┌──

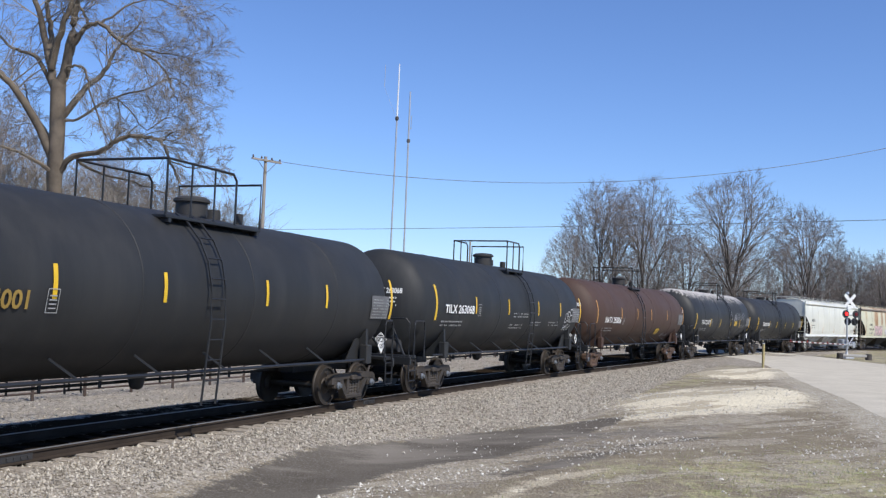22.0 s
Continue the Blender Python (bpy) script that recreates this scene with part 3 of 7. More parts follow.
# sprayed letters as strokes: points on a ten by ten grid, strokes parted by a slash
GLYPHS = {"A": "00 49 59 90/24 74", "B": "00 09 69 87 65 92 70 00/05 65", "C": "97 69 29 06 02 30 70 92", "D": "10 19 69 97 92 60 10", "E": "99 09 00 90/05 75",
          "F": "00 09 99/05 75", "M": "00 19 44 89 90", "H": "10 09/99 80/05 95", "I": "29 79/59 40/10 70", "K": "00 09/89 04 90", "N": "00 09 90 99", "O": "30 03 07 39 69 96 92 60 30", "R": "00 09 79 86 65 05/55 90",
          "S": "98 69 19 07 25 74 82 60 01", "T": "09 99/59 40", "U": "09 02 30 70 92 99", "V": "09 40 99", "W": "09 20 46 70 99", "Y": "09 35 95/99 95 80 30", "!": "59 53/51 50",
          "1": "00 18 34 59 63 99", "2": "09 30 46 70 99 93", "3": "08 20 61 95 69 37 54", "4": "10 28 62 90 97 57 29", "5": "05 29 50 68 90/36 88", "6": "19 02 42 26 79 83 51"}


def softened(pts, times=1):
    """The same line with its corners cut round."""
    for _ in range(times):
        cut = [pts[0]]
        for (a, b), (p, q) in zip(pts[:-1], pts[1:]):
            cut += [(0.75 * a + 0.25 * p, 0.75 * b + 0.25 * q), (0.25 * a + 0.75 * p, 0.25 * b + 0.75 * q)]
        pts = cut + [pts[-1]]
    return pts


def glyph(ch, u, z, w, h, lean, jig=0.0, rnd=None):
    out = []
    for stroke in GLYPHS[ch].split("/"):
        pts = []
        for p in stroke.split():
            a, b = int(p[0]) / 9, int(p[1]) / 9
            if rnd:
                a, b = a + rnd.uniform(-jig, jig), b + rnd.uniform(-jig, jig)
            pts.append((u + a * w + lean * b * h, z + b * h))
        out.append(softened(pts))
    return out


def sprayed(text, u, z, w, h, fill, line, car, surf, thick=0.2, edge=0.05, halo=None, drop=None, lean=0.12, off=0.012, gap=0.12, jig=0.03, seed=1):
    """A sprayed word: halo, drop shade, outline and filled strokes, one above another."""
    rnd = random.Random(seed)
    cell = (w - lean * h) / len(text)
    lines = []
    for i, ch in enumerate(text):
        if ch != " ":
            t = thick * 0.5
            lines += glyph(ch, u + cell * (i + gap / 2) + t, z + t, cell * (1 - gap) - thick, h - thick, lean, jig, rnd)
    for name, mat, th, du, dz, up in (("graffiti_halo", halo, thick + 2 * edge + 0.10, 0, 0, 0.0), ("graffiti_shading", drop, thick + 2 * edge, 0.09, -0.06, 0.004), ("graffiti_outline", line, thick + 2 * edge, 0, 0, 0.008), ("graffiti_fill", fill, thick, 0, 0, 0.012)):
        if mat:
            decal(name, [[(a + du, b + dz) for a, b in q] for pts in lines for q in ribbon(pts, th)], mat, car, surf, off + up, kind="stuff")


def tag(text, u, z, w, h, mat, car, surf, thick=0.05, lean=0.1, off=0.012, seed=1):
    """A quick one-stroke tag."""
    rnd = random.Random(seed)
    cell = (w - lean * h) / len(text)
    lines = []
    for i, ch in enumerate(text):
        if ch != " ":
            lines += glyph(ch, u + cell * (i + 0.08), z + h * rnd.uniform(-0.1, 0.1), cell * 0.8, h * rnd.uniform(0.85, 1.1), lean, 0.06, rnd)
    return decal("graffiti_tag", [q for pts in lines for q in ribbon(pts, thick)], mat, car, surf, off, kind="stuff")


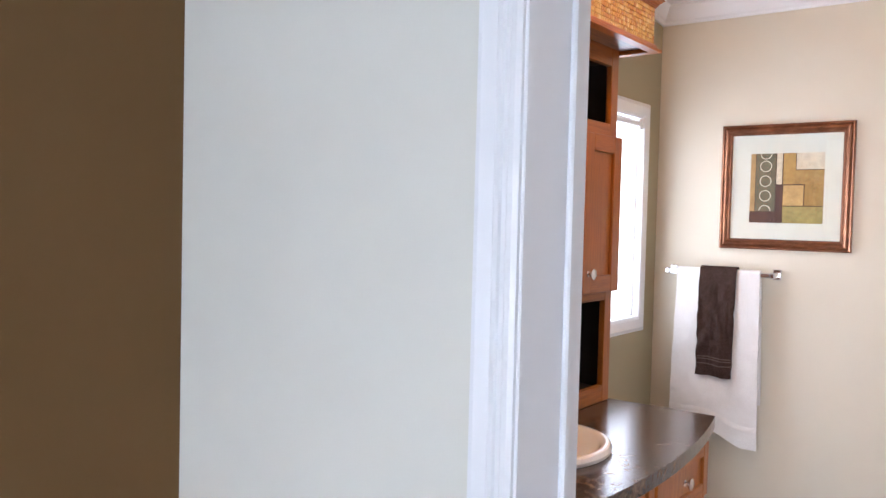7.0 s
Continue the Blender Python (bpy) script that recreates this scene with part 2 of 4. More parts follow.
def make_laminate():
    m, nt, p = material("brown_stone_laminate")
    v = coords(nt)
    a = node(nt, "ShaderNodeTexNoise", Scale=16.0, Detail=6.0, Roughness=0.72, Distortion=1.2)
    b = node(nt, "ShaderNodeTexNoise", Scale=75.0, Detail=3.0)
    nt.links.new(v, a.inputs["Vector"])
    nt.links.new(v, b.inputs["Vector"])
    add = nt.nodes.new("ShaderNodeMath")
    add.operation = "MULTIPLY_ADD"
    add.inputs[1].default_value = 0.3
    nt.links.new(b.outputs["Fac"], add.inputs[0])
    nt.links.new(a.outputs["Fac"], add.inputs[2])
    nt.links.new(ramp(nt, add.outputs[0], [(0.45, (0.028, 0.017, 0.011)), (0.66, (0.088, 0.054, 0.034)), (0.85, (0.21, 0.135, 0.080))]), p.inputs["Base Color"])
    p.inputs["Roughness"].default_value = 0.19
    p.inputs["Specular IOR Level"].default_value = 0.5
    return m


M_CARPET = make_carpet()
M_LAM = make_laminate()
# floor out of view; pale tone chosen to bounce light onto lower walls
M_FLOOR = plain("pale_bounce_floor", (0.62, 0.56, 0.47), 0.4, vary=0.15, scale=9)


def make_mirror():
    m, nt, p = material("mirror_silver")
    p.inputs["Base Color"].default_value = (0.93, 0.94, 0.93, 1)
    p.inputs["Metallic"].default_value = 1.0
    p.inputs["Roughness"].default_value = 0.0
    return m


def make_glass():
    m, nt, p = material("clear_glass")
    p.inputs["Base Color"].default_value = (1, 1, 1, 1)
    p.inputs["Roughness"].default_value = 0.0
    p.inputs["IOR"].default_value = 1.45
    p.inputs["Transmission Weight"].default_value = 1.0
    return m


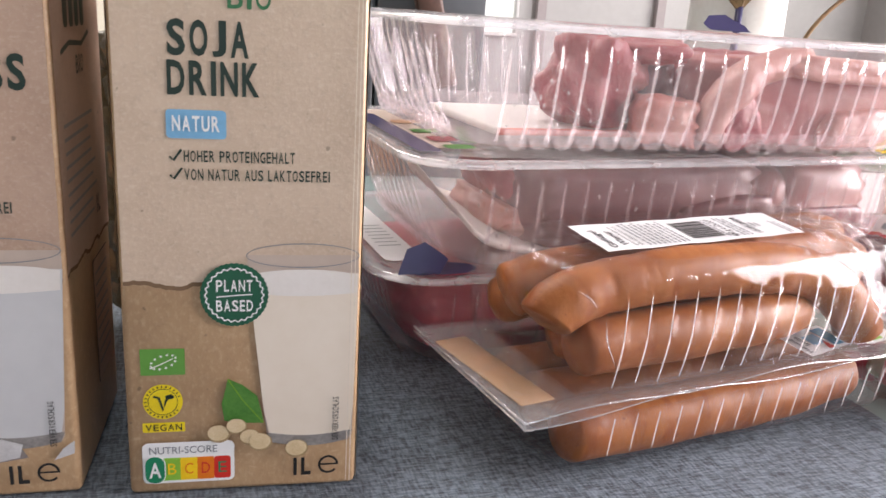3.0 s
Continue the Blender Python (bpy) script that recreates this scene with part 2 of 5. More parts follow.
LABEL_WHITE = paint("white_label_paper", (0.80, 0.80, 0.80), 0.5, 0.03)
PURPLE = paint("purple_film_print", (0.026, 0.022, 0.085), 0.3)
COTTON = speckled("cotton_wool", (0.50, 0.465, 0.44), (0.61, 0.575, 0.55), 30, 0.95, 0.5, 0.0012, 260)
CORD = speckled("white_cotton_cord", (0.74, 0.74, 0.73), (0.86, 0.86, 0.85), 500, 0.9, 0.5)
TAN_PRINT = speckled("tan_food_print", (0.42, 0.22, 0.10), (0.60, 0.38, 0.22), 80, 0.4, 0.0)
TRAY_RIB = clear_film("tray_rib_plastic", 0.14, 0.2, (0.96, 0.94, 0.95), 0.10, 0.6, None, (0.95, 0.91, 0.91))
# rib plastic with less haze, dimmed for the missing backlight on lower trays
TRAY_RIB_SHADED = clear_film("tray_shaded_rib_plastic", 0.06, 0.25, (0.96, 0.94, 0.95), 0.05, 0.4, None, (0.9, 0.84, 0.84))
TRAY_LOBE = clear_film("tray_scallop_plastic", 0.13, 0.1, (0.97, 0.95, 0.96), 0.06, 0.75, None, (0.95, 0.88, 0.88))
TRAY_FOOT = clear_film("tray_foot_plastic", 0.06, 0.12, (0.95, 0.93, 0.94), 0.08, 0.7, None, (0.92, 0.86, 0.86))
PACK_RIB = clear_film("pack_rib_plastic", 0.22, 0.15, (0.98, 0.97, 0.97), 0.10, 0.5)


# ---- building helpers ----
def mesh_of(bm, name, smooth=True):
    me = bpy.data.meshes.new(name)
    bm.normal_update()
    bm.to_mesh(me)
    bm.free()
    if smooth:
        for p in me.polygons:
            p.use_smooth = True
    return me


def part(name, bm, material, parent=None, label="", m=None, smooth=True):
    """One bmesh (or mesh) as one object under a thing or a part."""
    me = bm if isinstance(bm, bpy.types.Mesh) else mesh_of(bm, name, smooth)
    if not me.materials:
        me.materials.append(material)
    ob = new(name, me)
    if parent:
        ob.parent = parent
    if m is not None:
        ob.matrix_basis = m
    return tagged(ob, label) if label else ob


def thing(name, m, label, category, group="", kind=""):
    ob = new(name)
    ob.empty_display_size = 0.01
    ob.matrix_basis = m
    return tagged(ob, label, category, group, kind)


def rounded_box(w, d, h, bevel=0.002, seg=3, m=None):
    """A box from the origin's floor up, centred in x and y."""
    bm = bmesh.new()
    bmesh.ops.create_cube(bm, size=1.0, matrix=Matrix.Translation((0, 0, h / 2)) @ Matrix.Diagonal((w, d, h, 1)))
    if bevel:
        bmesh.ops.bevel(bm, geom=list(bm.edges), offset=bevel, segments=seg, affect="EDGES", profile=0.5)
    if m is not None:
        bm.transform(m)
    return bm


def from_grid(rows, closed=False, caps=False):
    """A sheet through rows of points."""
    bm = bmesh.new()
    vs = [[bm.verts.new(p) for p in r] for r in rows]
    for a, b in zip(vs, vs[1:]):
        n = len(a)
        for i in range(n if closed else n - 1):
            j = (i + 1) % n
            bm.faces.new((a[i], a[j], b[j], b[i]))
    if caps:
        bm.faces.new(vs[0][::-1])
        bm.faces.new(vs[-1])
    return bm


def tube(path, radius, sides=14, closed_ends=True):
    """A tube along points; radius is a number or one for each point."""
    pts = [Vector(p) for p in path]
    rad = radius if isinstance(radius, (list, tuple)) else [radius] * len(pts)
    rows, up = [], Vector((0, 0, 1))
    for i, p in enumerate(pts):
        d = (pts[min(i + 1, len(pts) - 1)] - pts[max(i - 1, 0)]).normalized()
        side = d.cross(up)
        side = side.normalized() if side.length > 1e-4 else Vector((1, 0, 0))
        u2 = side.cross(d).normalized()
        rows.append([p + (side * math.cos(a) + u2 * math.sin(a)) * rad[i] for a in (2 * math.pi * k / sides for k in range(sides))])
    return from_grid(rows, True, closed_ends)


def smooth_path(keys, n):
    """A Catmull-Rom line through the keys."""
    k = [Vector(p) for p in keys]
    k = [k[0] * 2 - k[1]] + k + [k[-1] * 2 - k[-2]]
    out = []
    for s in range(n):
        x = s / (n - 1) * (len(k) - 3)
        i = min(int(x), len(k) - 4)
        t = x - i
        a, b, c, d = k[i : i + 4]
        out.append(0.5 * ((2 * b) + (c - a) * t + (2 * a - 5 * b + 4 * c - d) * t * t + (3 * b - a - 3 * c + d) * t ** 3))
    return out


def flat(points, thick=0.0):
    """A flat outline in the local x, y plane, facing z."""
    bm = bmesh.new()
    bm.faces.new([bm.verts.new((x, y, 0)) for x, y in points])
    if thick:
        g = bmesh.ops.extrude_face_region(bm, geom=list(bm.faces))
        bmesh.ops.translate(bm, vec=(0, 0, thick), verts=[v for v in g["geom"] if isinstance(v, bmesh.types.BMVert)])
        bmesh.ops.recalc_face_normals(bm, faces=bm.faces)
    return bm


def round_rect(w, h, r, x=0.0, y=0.0, n=5):
    pts = []
    for cx, cy, a0 in ((x + w - r, y + h - r, 0), (x + r, y + h - r, 90), (x + r, y + r, 180), (x + w - r, y + r, 270)):
        pts += [(cx + r * math.cos(radians(a0 + 90 * k / n)), cy + r * math.sin(radians(a0 + 90 * k / n))) for k in range(n + 1)]
    return pts


def disc(cx, cy, rx, ry=None, n=40):
    ry = ry or rx
    return [(cx + rx * math.cos(2 * math.pi * k / n), cy + ry * math.sin(2 * math.pi * k / n)) for k in range(n)]


def ring(cx, cy, rx, ry, width, n=48, a0=0, a1=360):
    rows = []
    for f in (0, 1):
        rows.append([(cx + (rx - f * width) * math.cos(radians(a0 + (a1 - a0) * k / n)), cy + (ry - f * width) * math.sin(radians(a0 + (a1 - a0) * k / n)), 0) for k in range(n + 1)])
    return from_grid(rows[::-1])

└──

From the entries above, extract every line where the word "recreates" appears.

• _REPLY_
Continue the Blender Python (bpy) script that recreates this scene with part 3 of 7. More parts follow.
Continue the Blender Python (bpy) script that recreates this scene with part 2 of 4. More parts follow.
Continue the Blender Python (bpy) script that recreates this scene with part 2 of 5. More parts follow.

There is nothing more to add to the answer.